EXERCISE TASK =
Quote the listing in full, exactly as given, minus any pictures.

COLLECTED MATERIAL =
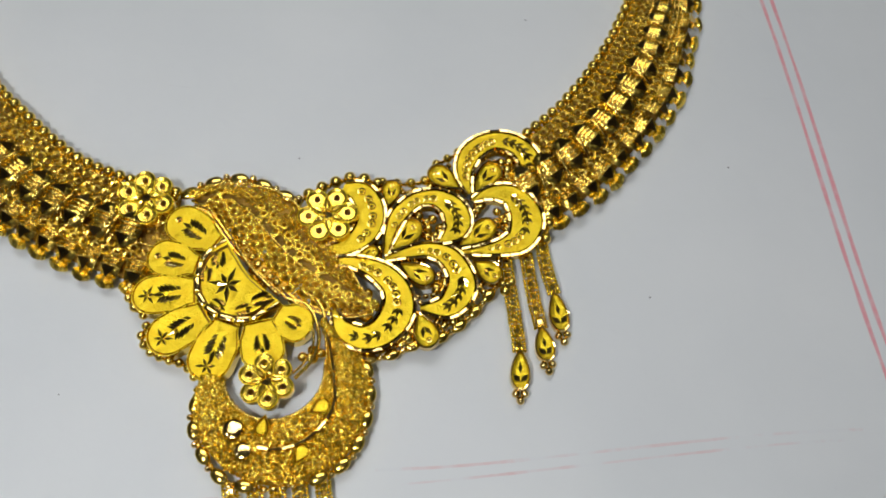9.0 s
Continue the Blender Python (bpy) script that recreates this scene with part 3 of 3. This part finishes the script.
for k, (tip, bulb, w) in enumerate((((42.8, 88.9), (46.7, 93.1), 4.6), ((38.9, 78.8), (44.4, 82.0), 4.7), ((27.0, 78.8), (31.2, 83.0), 4.9), ((28.4, 76.9), (32.7, 74.1), 4.3), ((41.4, 76.2), (44.2, 73.7), 4.5),
                                    ((31.1, 67.9), (32.3, 63.5), 4.8), ((27.5, 87.6), (28.4, 91.2), 3.9), ((41.0, 90.0), (37.2, 93.4), 4.6), ((20.9, 78.3), (24.0, 79.3), 2.8))):
    tear(tip, bulb, w, neck, seed=k)

# half rosette with its fan of petals
p, nn, h = strip([(-0.6, 83.4, 1.0), (-2.7, 79.5, 6.0), (-1.8, 74.4, 8.6), (2.2, 71.1, 5.9), (8.1, 71.6, 0.8)], 40)
arc = p - nn * h[:, None]
chord = cat([arc[-1], (5.6, 73.6), (2.9, 76.6), (0.9, 80.0), arc[0]], 18)[1:-1]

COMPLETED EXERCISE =
9.0 s
Continue the Blender Python (bpy) script that recreates this scene with part 3 of 3. This part finishes the script.
for k, (tip, bulb, w) in enumerate((((42.8, 88.9), (46.7, 93.1), 4.6), ((38.9, 78.8), (44.4, 82.0), 4.7), ((27.0, 78.8), (31.2, 83.0), 4.9), ((28.4, 76.9), (32.7, 74.1), 4.3), ((41.4, 76.2), (44.2, 73.7), 4.5),
                                    ((31.1, 67.9), (32.3, 63.5), 4.8), ((27.5, 87.6), (28.4, 91.2), 3.9), ((41.0, 90.0), (37.2, 93.4), 4.6), ((20.9, 78.3), (24.0, 79.3), 2.8))):
    tear(tip, bulb, w, neck, seed=k)

# half rosette with its fan of petals
p, nn, h = strip([(-0.6, 83.4, 1.0), (-2.7, 79.5, 6.0), (-1.8, 74.4, 8.6), (2.2, 71.1, 5.9), (8.1, 71.6, 0.8)], 40)
arc = p - nn * h[:, None]
chord = cat([arc[-1], (5.6, 73.6), (2.9, 76.6), (0.9, 80.0), arc[0]], 18)[1:-1]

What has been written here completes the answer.